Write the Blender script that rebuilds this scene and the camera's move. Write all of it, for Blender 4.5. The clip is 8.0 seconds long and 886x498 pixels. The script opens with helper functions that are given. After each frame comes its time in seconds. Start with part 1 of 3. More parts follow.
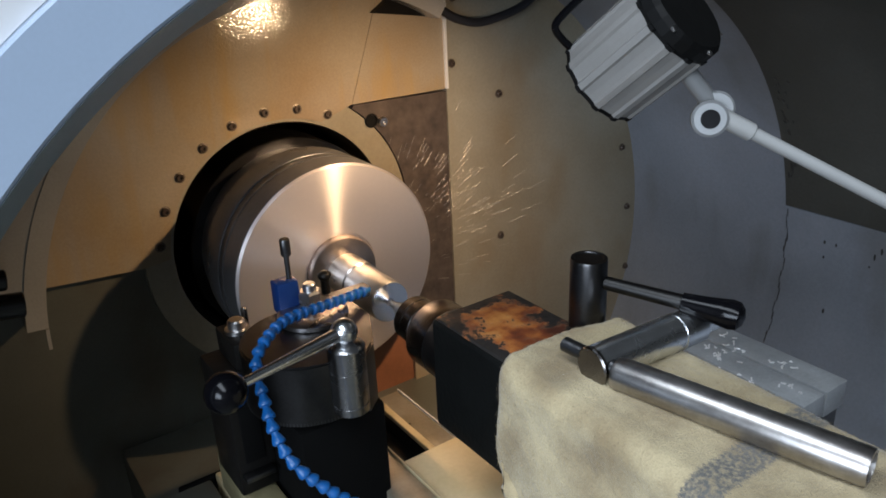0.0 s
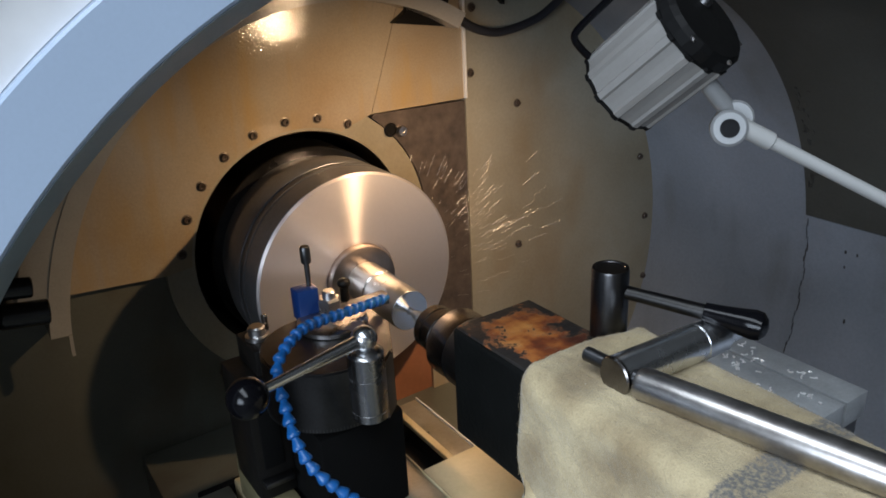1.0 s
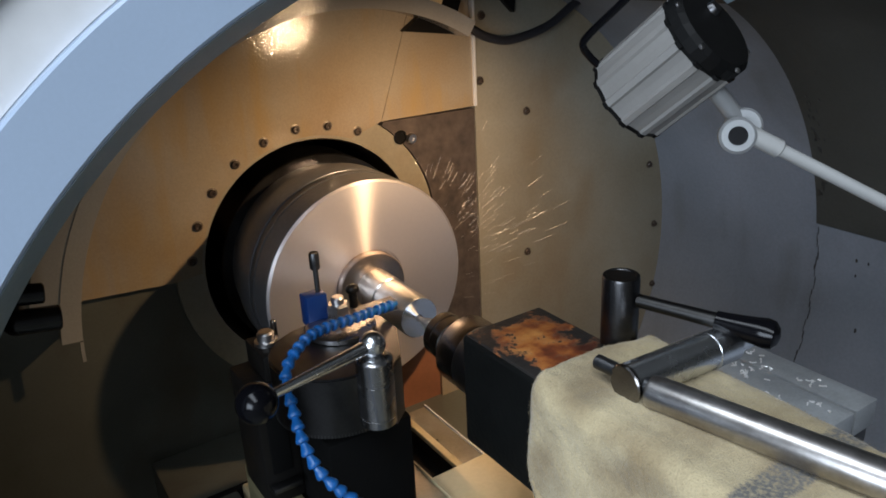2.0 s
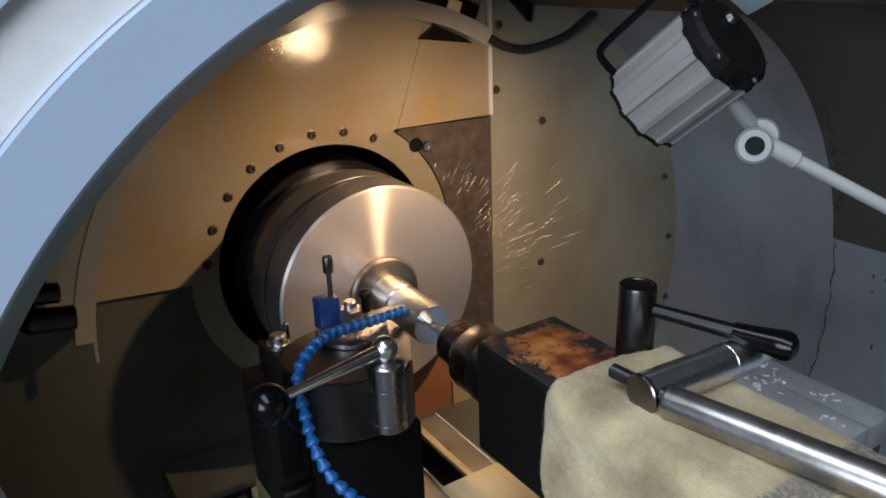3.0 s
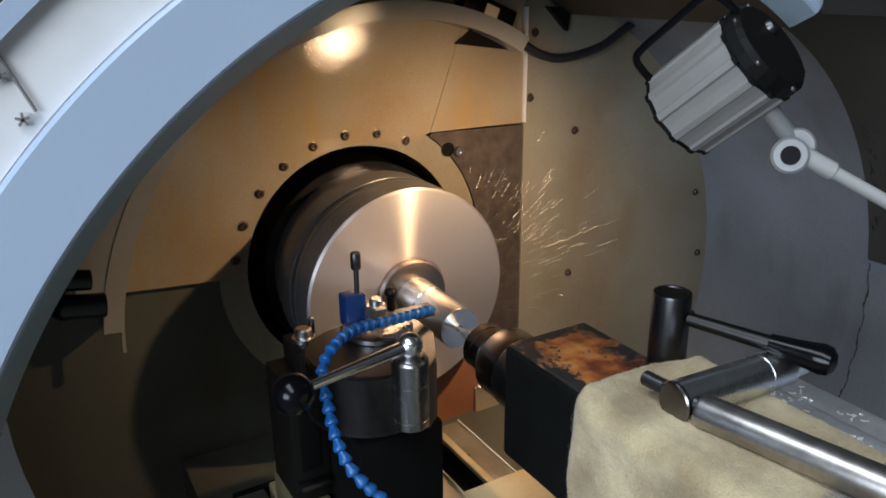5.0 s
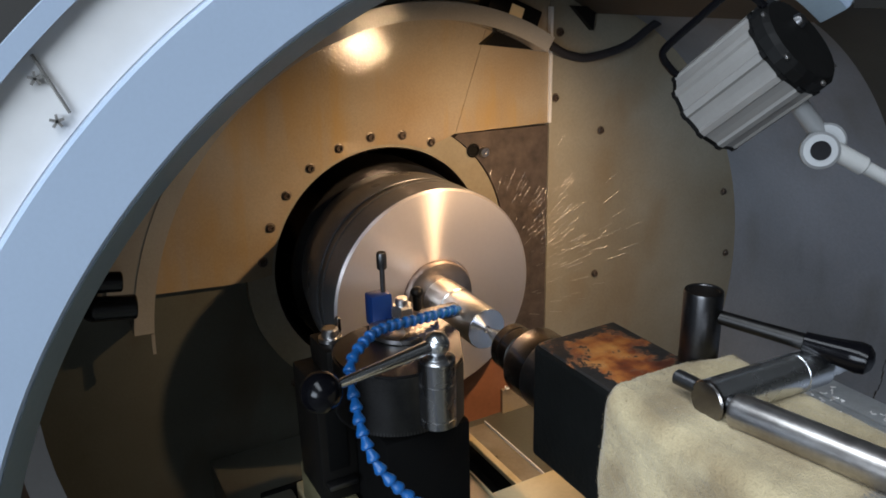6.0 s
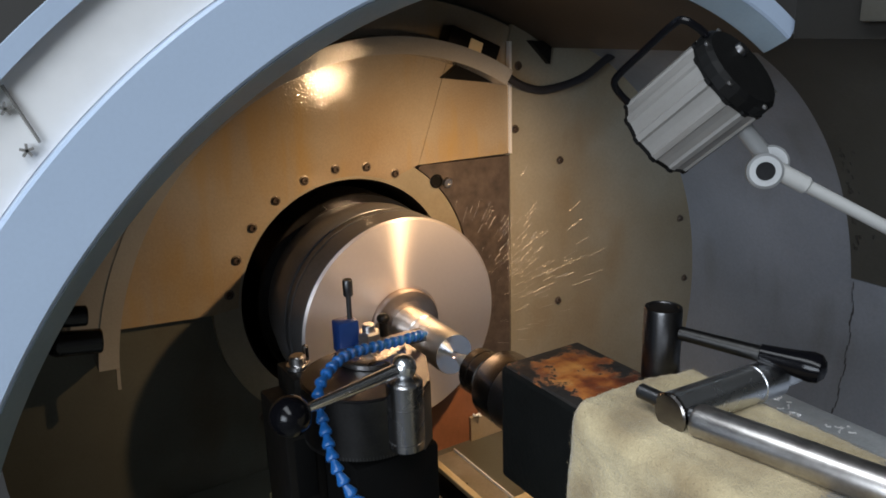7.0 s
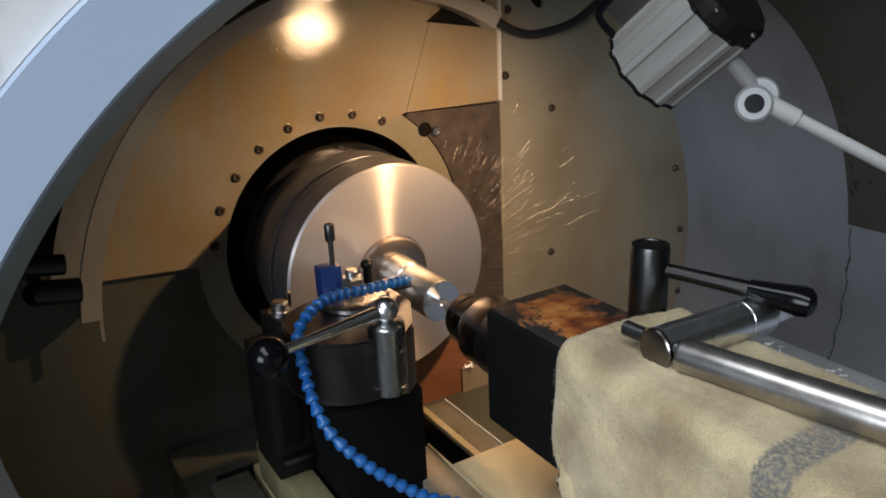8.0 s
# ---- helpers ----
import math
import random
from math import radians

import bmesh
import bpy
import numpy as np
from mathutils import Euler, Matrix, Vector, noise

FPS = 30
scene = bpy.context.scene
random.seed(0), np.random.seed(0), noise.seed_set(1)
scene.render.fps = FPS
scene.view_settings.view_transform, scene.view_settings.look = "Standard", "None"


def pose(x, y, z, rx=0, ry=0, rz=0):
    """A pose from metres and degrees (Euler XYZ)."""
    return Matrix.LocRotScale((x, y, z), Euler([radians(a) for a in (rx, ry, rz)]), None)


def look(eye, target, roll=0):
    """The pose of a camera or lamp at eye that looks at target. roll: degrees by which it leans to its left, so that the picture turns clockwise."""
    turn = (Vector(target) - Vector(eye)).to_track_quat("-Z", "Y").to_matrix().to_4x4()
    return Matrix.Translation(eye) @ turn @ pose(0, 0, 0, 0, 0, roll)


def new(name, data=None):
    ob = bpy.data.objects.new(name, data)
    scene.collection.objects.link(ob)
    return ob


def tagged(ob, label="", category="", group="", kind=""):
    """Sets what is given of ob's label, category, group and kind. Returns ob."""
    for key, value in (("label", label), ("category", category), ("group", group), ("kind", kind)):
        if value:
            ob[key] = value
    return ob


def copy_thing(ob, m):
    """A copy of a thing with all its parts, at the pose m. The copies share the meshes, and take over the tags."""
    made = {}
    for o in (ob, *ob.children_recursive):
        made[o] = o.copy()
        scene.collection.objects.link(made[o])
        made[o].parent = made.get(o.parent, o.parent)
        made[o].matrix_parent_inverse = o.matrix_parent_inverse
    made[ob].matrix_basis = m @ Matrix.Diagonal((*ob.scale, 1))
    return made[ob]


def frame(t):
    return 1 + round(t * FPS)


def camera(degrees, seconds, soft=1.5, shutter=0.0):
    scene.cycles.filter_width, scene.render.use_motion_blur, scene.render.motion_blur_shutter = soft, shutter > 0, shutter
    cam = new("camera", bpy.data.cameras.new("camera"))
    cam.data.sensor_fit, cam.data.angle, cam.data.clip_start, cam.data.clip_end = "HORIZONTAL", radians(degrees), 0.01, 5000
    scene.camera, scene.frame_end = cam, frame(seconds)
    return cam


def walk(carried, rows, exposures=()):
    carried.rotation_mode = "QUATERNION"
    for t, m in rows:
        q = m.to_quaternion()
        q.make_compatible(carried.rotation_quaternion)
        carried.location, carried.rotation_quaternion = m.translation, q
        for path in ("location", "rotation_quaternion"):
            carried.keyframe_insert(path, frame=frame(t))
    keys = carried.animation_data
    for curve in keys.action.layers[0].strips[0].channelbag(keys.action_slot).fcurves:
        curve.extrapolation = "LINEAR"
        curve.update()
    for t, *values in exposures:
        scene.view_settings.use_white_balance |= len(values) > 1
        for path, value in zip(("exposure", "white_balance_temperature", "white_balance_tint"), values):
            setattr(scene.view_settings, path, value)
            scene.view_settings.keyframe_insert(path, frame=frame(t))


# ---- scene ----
cam = camera(59.65, 8.0, soft=1.7)
walk(cam, [
    (0.0, pose(-0.3977, -0.9704, 1.5013, 67.097, 2.450, -35.311)),
    (0.5, pose(-0.4008, -0.9696, 1.5022, 67.708, 2.698, -34.626)),
    (1.0, pose(-0.4045, -0.9685, 1.5029, 67.780, 2.662, -34.283)),
    (1.5, pose(-0.4067, -0.9694, 1.5049, 68.115, 2.910, -33.695)),
    (2.8, pose(-0.4074, -0.9639, 1.4990, 68.697, 2.182, -33.654)),
    (3.0, pose(-0.4112, -0.9648, 1.4984, 69.228, 2.064, -32.630)),
    (3.2, pose(-0.4130, -0.9642, 1.4929, 70.963, 1.034, -32.385)),
    (3.5, pose(-0.4169, -0.9622, 1.4923, 70.650, -0.080, -32.433)),
    (4.0, pose(-0.4200, -0.9605, 1.4932, 70.635, 0.171, -31.506)),
    (4.5, pose(-0.4182, -0.9595, 1.4898, 70.454, 0.346, -30.505)),
    (5.8, pose(-0.4256, -0.9596, 1.4816, 70.090, 0.955, -30.245)),
    (6.0, pose(-0.4245, -0.9570, 1.4808, 70.629, 1.391, -28.937)),
    (6.2, pose(-0.4276, -0.9566, 1.4784, 72.015, 0.751, -30.302)),
    (6.5, pose(-0.4309, -0.9603, 1.4804, 75.438, 0.835, -33.880)),
    (6.7, pose(-0.4359, -0.9686, 1.4776, 74.651, 1.763, -32.104)),
    (7.0, pose(-0.4356, -0.9708, 1.4746, 73.300, 1.729, -31.880)),
    (7.5, pose(-0.4275, -0.9689, 1.4609, 72.083, 1.932, -32.076)),
    (8.0, pose(-0.4158, -0.9708, 1.4463, 70.757, 2.412, -31.963)),
], [(0.0, -0.08, 6500, 10), (3.0, -0.15, 6600, 10), (6.5, -0.03, 6700, 10), (7.0, -0.08, 6950, 11), (7.5, -0.14, 7050, 11), (8.0, -0.18, 7050, 11)])
FEED = 0.0029          # carriage feed towards the headstock, metres a second
AXIS = 1.1             # height of the spindle axis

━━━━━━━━

_GIVEN TASK_: Which lines contain the word "radians"? Return each of them.

_RESPONSE BELOW_:
from math import radians
    return Matrix.LocRotScale((x, y, z), Euler([radians(a) for a in (rx, ry, rz)]), None)
    cam.data.sensor_fit, cam.data.angle, cam.data.clip_start, cam.data.clip_end = "HORIZONTAL", radians(degrees), 0.01, 5000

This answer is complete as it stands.